NVIDIA / open-gpu-kernel-modules

NVIDIA Linux open GPU kernel module source
Other
15.17k stars 1.27k forks source link

Hibernate/resume doesn't work. #480

Closed shuox closed 1 year ago

shuox commented 1 year ago

NVIDIA Open GPU Kernel Modules Version

530.41.03

Does this happen with the proprietary driver (of the same version) as well?

Yes

Operating System and Version

Ubuntu 18.04.5 LTS

Kernel Release

4.15.0-147-generic #151-Ubuntu SMP Fri Jun 18 19:21:19 UTC 2021 x86_64 x86_64 x86_64 GNU/Linux

Hardware: GPU

NVIDIA A10

Describe the bug

Try to use hibernate and resume but failed.

To Reproduce

The steps to reproduce the issue: ENV: /etc/modprobe.d/nvidia.conf: options nvidia NVreg_PreserveVideoMemoryAllocations=1 options nvidia NVreg_EnableGpuFirmware=0

  1. run a tensor2tensor train workload in a docker.
  2. echo hibernate > /proc/driver/nvidia/suspend
  3. echo 1 > /sys/devices/pci0000\:fe/0000\:fe\:00.0/0000\:ff\:00.0/reset
  4. echo resume > /proc/driver/nvidia/suspend

Where 0000:ff:00.0 is the GPU pci device.

The result: The tensor2tensor process stucks.

Bug Incidence

Always

nvidia-bug-report.log.gz

no need bug report.
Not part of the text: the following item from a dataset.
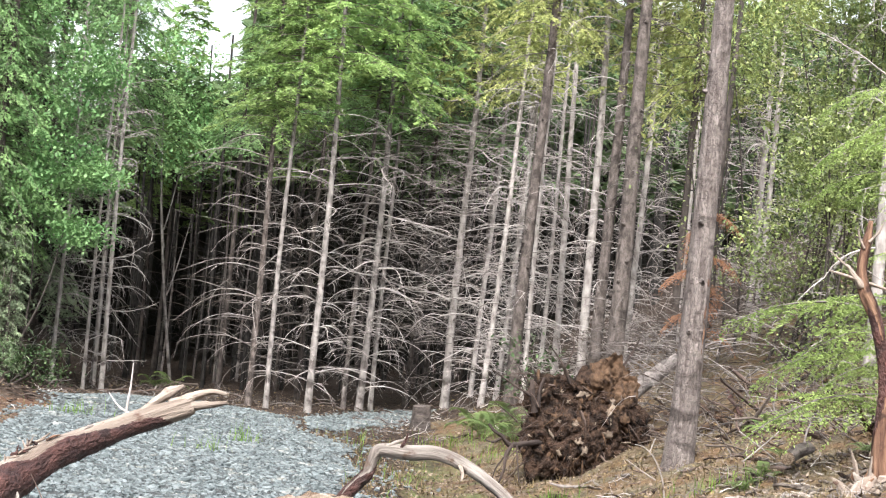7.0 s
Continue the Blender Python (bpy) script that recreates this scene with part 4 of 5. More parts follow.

Always reproduce.

More Info

No response

dylanmtaylor commented 1 year ago

I think this is a duplicate of #472.

amrit1711 commented 1 year ago

This issue seems to be duplicate of #472 and it would be good to update further progress in a single thread for better tracking purpose. I will go ahead and close this thread now.